▸ COLLECTED DATA
>> BEGIN

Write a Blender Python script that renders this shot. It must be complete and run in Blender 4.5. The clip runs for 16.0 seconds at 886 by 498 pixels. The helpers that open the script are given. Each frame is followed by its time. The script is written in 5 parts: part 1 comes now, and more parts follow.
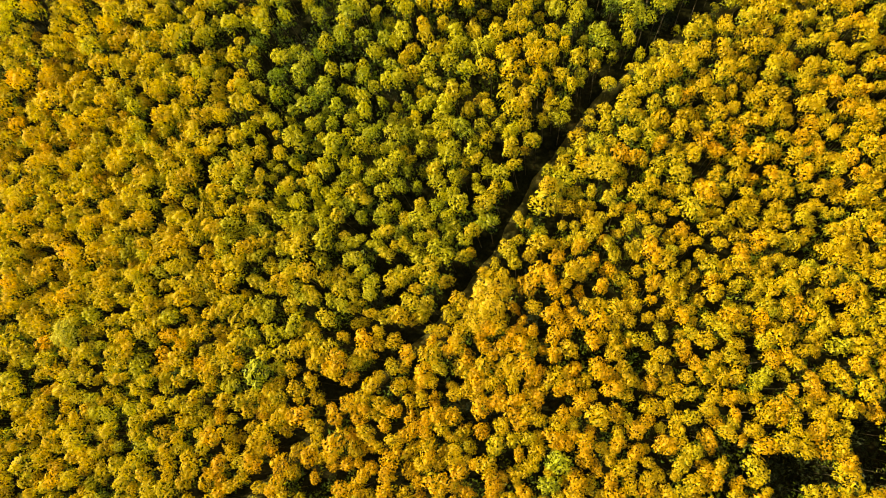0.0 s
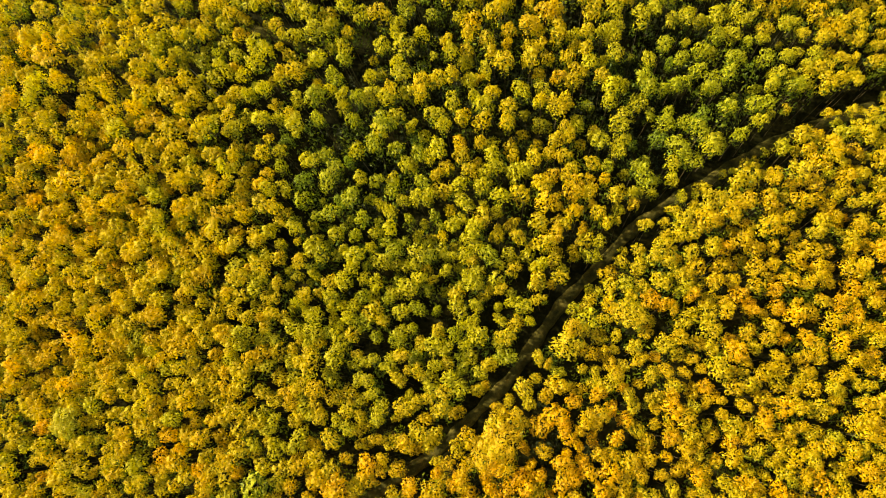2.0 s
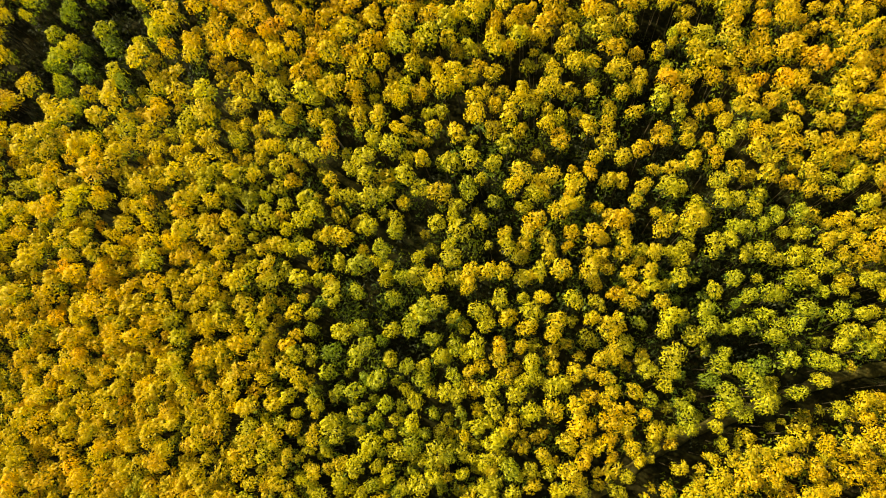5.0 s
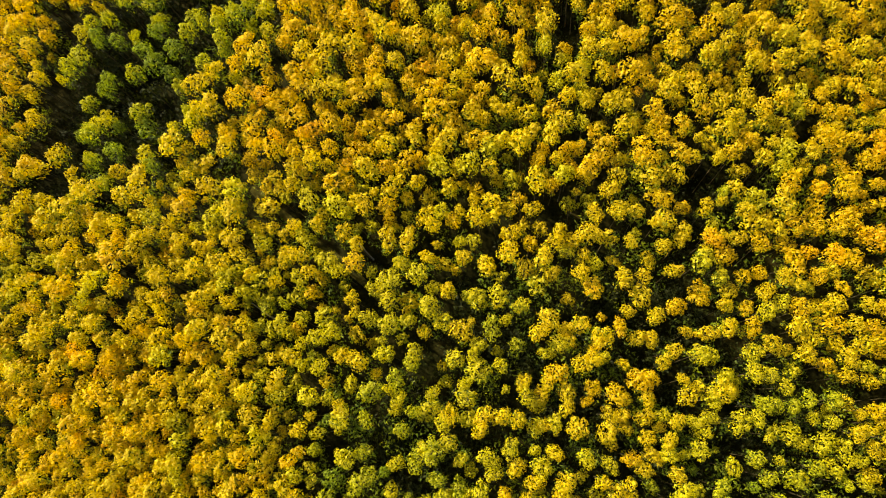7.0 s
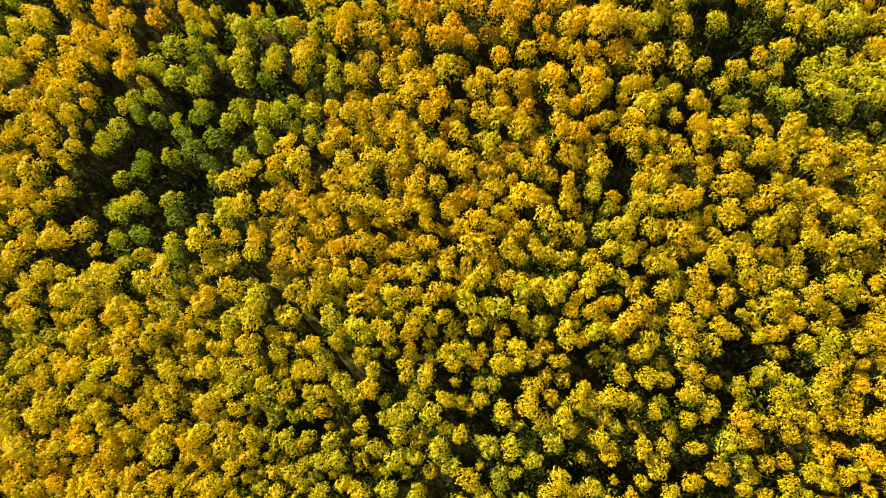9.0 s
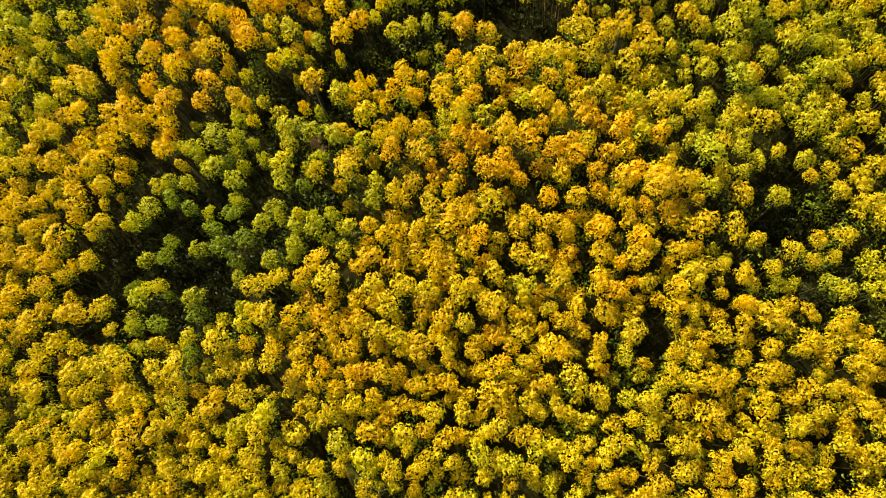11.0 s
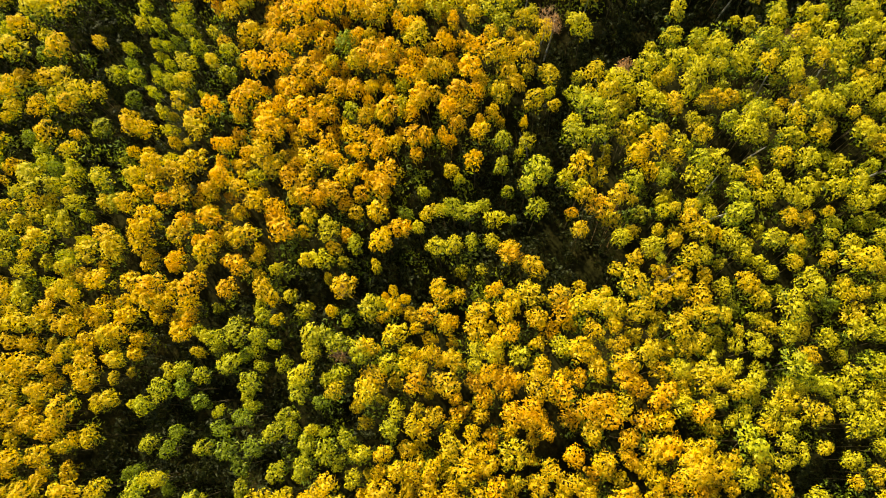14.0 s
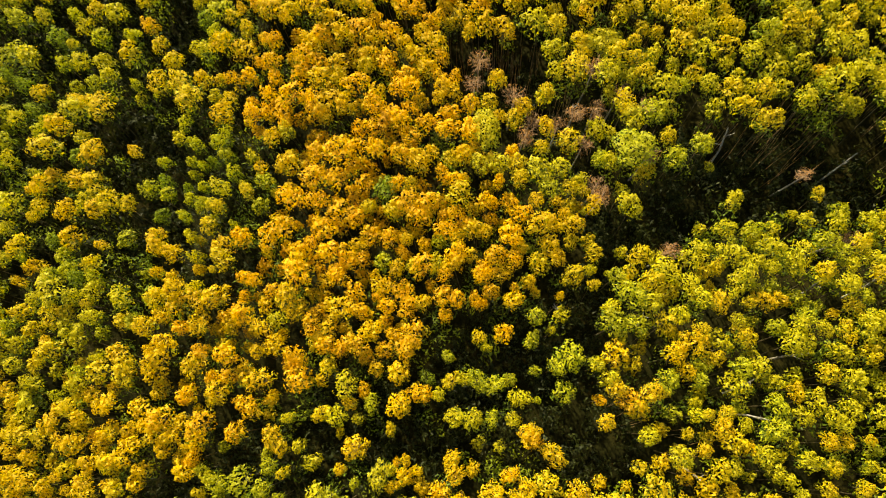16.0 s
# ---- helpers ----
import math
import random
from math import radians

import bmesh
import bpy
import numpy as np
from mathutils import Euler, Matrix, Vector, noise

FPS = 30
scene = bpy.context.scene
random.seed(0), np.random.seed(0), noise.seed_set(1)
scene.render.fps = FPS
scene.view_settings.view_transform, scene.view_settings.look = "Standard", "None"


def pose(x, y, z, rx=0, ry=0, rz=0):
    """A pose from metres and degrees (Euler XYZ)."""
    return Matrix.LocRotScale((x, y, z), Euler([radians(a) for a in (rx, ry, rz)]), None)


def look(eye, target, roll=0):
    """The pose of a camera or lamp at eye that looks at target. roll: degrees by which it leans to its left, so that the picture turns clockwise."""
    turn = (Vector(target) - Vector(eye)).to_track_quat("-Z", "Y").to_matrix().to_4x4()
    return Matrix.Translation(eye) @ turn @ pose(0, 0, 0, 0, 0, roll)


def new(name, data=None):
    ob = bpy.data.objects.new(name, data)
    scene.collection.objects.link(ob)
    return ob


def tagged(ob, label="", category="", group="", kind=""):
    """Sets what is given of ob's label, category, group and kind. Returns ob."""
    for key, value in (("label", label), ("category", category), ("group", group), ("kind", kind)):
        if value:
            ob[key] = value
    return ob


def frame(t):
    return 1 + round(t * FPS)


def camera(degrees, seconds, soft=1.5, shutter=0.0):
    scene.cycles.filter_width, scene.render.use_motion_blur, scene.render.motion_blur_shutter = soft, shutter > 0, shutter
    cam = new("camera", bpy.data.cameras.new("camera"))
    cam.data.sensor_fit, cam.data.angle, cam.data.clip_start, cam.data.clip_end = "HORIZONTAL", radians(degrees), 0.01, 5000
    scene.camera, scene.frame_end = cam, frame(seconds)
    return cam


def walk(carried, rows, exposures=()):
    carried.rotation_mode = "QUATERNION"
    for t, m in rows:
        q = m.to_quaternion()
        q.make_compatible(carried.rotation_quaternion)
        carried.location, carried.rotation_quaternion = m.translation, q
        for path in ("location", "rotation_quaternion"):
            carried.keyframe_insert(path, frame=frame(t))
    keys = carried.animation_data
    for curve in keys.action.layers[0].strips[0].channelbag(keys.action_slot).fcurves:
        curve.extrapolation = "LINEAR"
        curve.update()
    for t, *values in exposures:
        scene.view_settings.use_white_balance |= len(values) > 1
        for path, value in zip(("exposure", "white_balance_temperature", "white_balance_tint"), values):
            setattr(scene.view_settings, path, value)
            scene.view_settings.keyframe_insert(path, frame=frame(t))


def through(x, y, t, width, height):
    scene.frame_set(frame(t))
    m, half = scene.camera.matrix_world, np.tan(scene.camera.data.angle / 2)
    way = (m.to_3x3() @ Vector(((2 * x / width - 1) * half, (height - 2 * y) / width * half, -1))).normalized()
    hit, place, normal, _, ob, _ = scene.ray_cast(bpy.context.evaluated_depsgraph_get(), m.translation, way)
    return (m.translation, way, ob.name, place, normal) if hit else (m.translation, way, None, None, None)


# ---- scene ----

>> END

▸ GIVEN EXERCISE
Copy each line above containing the string "noise".

▸ RESULT
from mathutils import Euler, Matrix, Vector, noise
random.seed(0), np.random.seed(0), noise.seed_set(1)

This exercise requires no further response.